The Church of England is making it a lot easier for you to give them money. Gone is the anonymity of a collection plate. Now they’re passing around contactless credit card readers so your money can be zapped right into the Church’s bank account.
The Financial Times reports:
Starting this summer, around 40 churches will be equipped with handheld terminals to process card payments — up to the value of £30 — with a view to offering the system to every diocese next year.
The Church trial will test the practicalities of various methods of use, from offering the card reader as an option alongside the collection plate to installing a terminal at the back of the church as a “retiring collection”. To save time, parishioners are likely to be asked to choose between three common donation amounts, though they can give more by selecting “other” and tapping in an amount.

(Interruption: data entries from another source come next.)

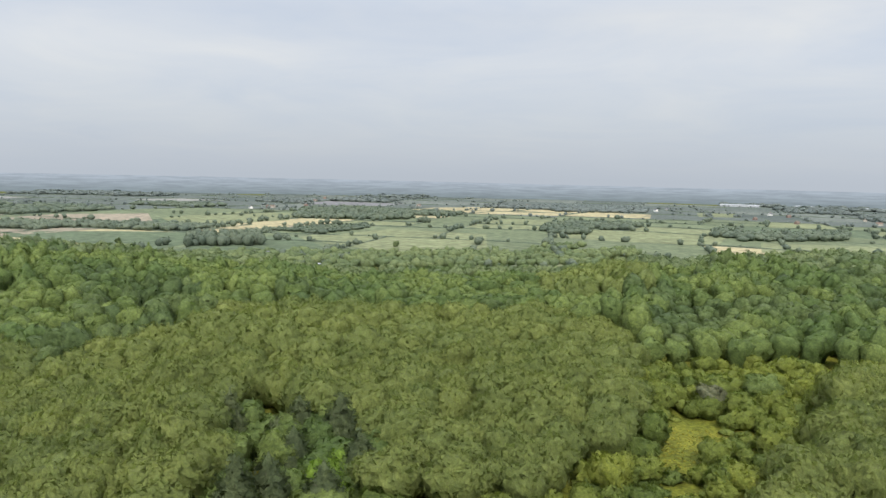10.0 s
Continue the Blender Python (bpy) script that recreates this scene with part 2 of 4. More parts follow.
# Field colours greyed and blued: aerial haze is mixed into the base colour.
def hazed_set(prefix, grey, lift):
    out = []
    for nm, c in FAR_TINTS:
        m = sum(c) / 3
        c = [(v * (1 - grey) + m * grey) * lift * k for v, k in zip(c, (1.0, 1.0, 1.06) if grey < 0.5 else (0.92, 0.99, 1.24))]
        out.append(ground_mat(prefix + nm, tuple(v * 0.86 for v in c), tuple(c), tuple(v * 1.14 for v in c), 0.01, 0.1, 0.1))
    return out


M_PLAIN_HAZED, M_DISTANT_HAZED = hazed_set("plain_hazed_", 0.18, 0.95), hazed_set("distant_", 0.58, 0.78)
M_STUBBLE_BALE = stubble_mat("bale_stubble", 62, (0.270, 0.192, 0.084), (0.338, 0.246, 0.110), 1.5, 0.55)
M_STUBBLE_A = stubble_mat("strip_stubble", 75, (0.272, 0.196, 0.085), (0.348, 0.251, 0.115), 1.3, 0.53)
M_STUBBLE_G = stubble_mat("swathed_stubble", 60, (0.246, 0.170, 0.075), (0.306, 0.212, 0.098), 1.5, 0.63)
M_BARLEY_B = stubble_mat("ripe_barley", 100, (0.242, 0.183, 0.070), (0.306, 0.228, 0.092), 1.8, 0.63)
M_BARLEY_D = stubble_mat("ripe_barley_ridged", 115, (0.272, 0.196, 0.076), (0.348, 0.251, 0.102), 1.9, 0.58)
M_BARLEY_E = stubble_mat("ripe_wheat", 35, (0.306, 0.214, 0.095), (0.374, 0.268, 0.123), 2.0, 0.70)
M_BARLEY_K = stubble_mat("pale_barley", 80, (0.315, 0.255, 0.102), (0.365, 0.297, 0.128), 2.4, 0.4)

L_HAW = ((0.116, 0.158, 0.041), (0.238, 0.270, 0.058))
L_BIRCH = ((0.15, 0.188, 0.062), (0.196, 0.23, 0.073))
L_OAK = ((0.092, 0.14, 0.046), (0.158, 0.206, 0.064))
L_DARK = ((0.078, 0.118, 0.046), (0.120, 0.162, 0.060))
L_SPRUCE = ((0.091, 0.119, 0.061), (0.124, 0.151, 0.074))
# Paler, bluer leaf colours: distance haze is painted into these three pairs.
L_FAR_HAZE = ((0.130, 0.168, 0.138), (0.182, 0.222, 0.172))
L_VALLEY_HAZE = ((0.165, 0.212, 0.120), (0.235, 0.280, 0.150))
L_MID_HAZE = ((0.108, 0.148, 0.074), (0.166, 0.206, 0.097))
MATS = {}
# The inline distant pair has the strongest painted haze.
for key, pair in (("hawthorn", L_HAW), ("birch", L_BIRCH), ("oak", L_OAK), ("pine", L_DARK), ("spruce", L_SPRUCE), ("mid", L_MID_HAZE), ("valley", L_VALLEY_HAZE), ("far", L_FAR_HAZE), ("distant", ((0.160, 0.195, 0.205), (0.205, 0.238, 0.242)))):
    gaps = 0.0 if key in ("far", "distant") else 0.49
    run, bumps = (0.45 if key == "birch" else 1.0), (0.0 if key in ("far", "distant") else 0.5)
    twig, deep = {"birch": (2.6, 0.30), "hawthorn": (2.0, 0.38)}.get(key, (1.5, 0.40))
    for tail, joined in (("", False), ("_joined", True)):
        MATS[key + tail] = leaf_mat(key + "_leaf" + tail, *pair, joined=joined, ragged=gaps, streak=run, grain=twig, depth=deep)
        MATS[key + tail + "_core"] = leaf_mat(key + "_inner_leaf" + tail, *pair, joined=joined, through_light=0.4 if key in ("far", "distant", "valley") else 0.2, streak=run, relief=bumps, grain=twig, depth=deep)
M_HEDGE = leaf_mat("hedge_leaf", (0.098, 0.126, 0.042), (0.145, 0.168, 0.056))
M_BANK = leaf_mat("bank_grass", (0.115, 0.135, 0.042), (0.155, 0.172, 0.052))
M_BARK = plain_mat("bark", (0.10, 0.085, 0.065), (0.17, 0.15, 0.12), 2.0, 0.9, 0.6)
M_BIRCHBARK = plain_mat("pale_bark", (0.28, 0.26, 0.22), (0.42, 0.40, 0.36), 1.5, 0.85, 0.4)


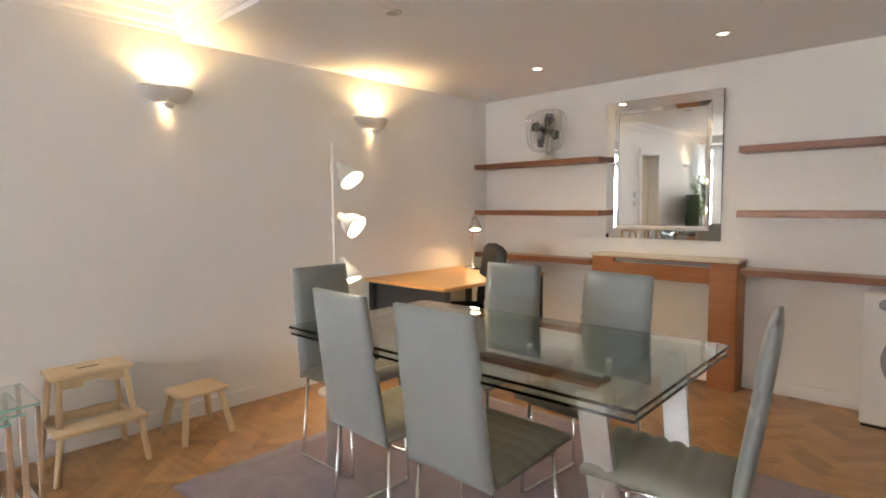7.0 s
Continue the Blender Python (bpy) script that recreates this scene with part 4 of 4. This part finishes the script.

I suppose it makes sense from their perspective. People don’t always carry cash anymore, and even when they do, if the denomination is too high, they’re not about to part with it.
At the same time, when people aren’t looking at the actual physical dollars leaving their hands, it’s more likely that they’ll give more money via credit card, even if there is a cap on how much the church will take. And the new system makes it a lot easier for the Church to know who’s giving them money and how much. (You think they won’t use that system against the parishioners in the future?)
At least it’s slightly less shameless than the megachurch pastor asking people for their bank account numbers so he can take the money directly…
Ironically, the Church of England said in 2009 that people shouldn’t use credit cards at all when Christmas shopping because “it is easy to get into serious levels of debt.”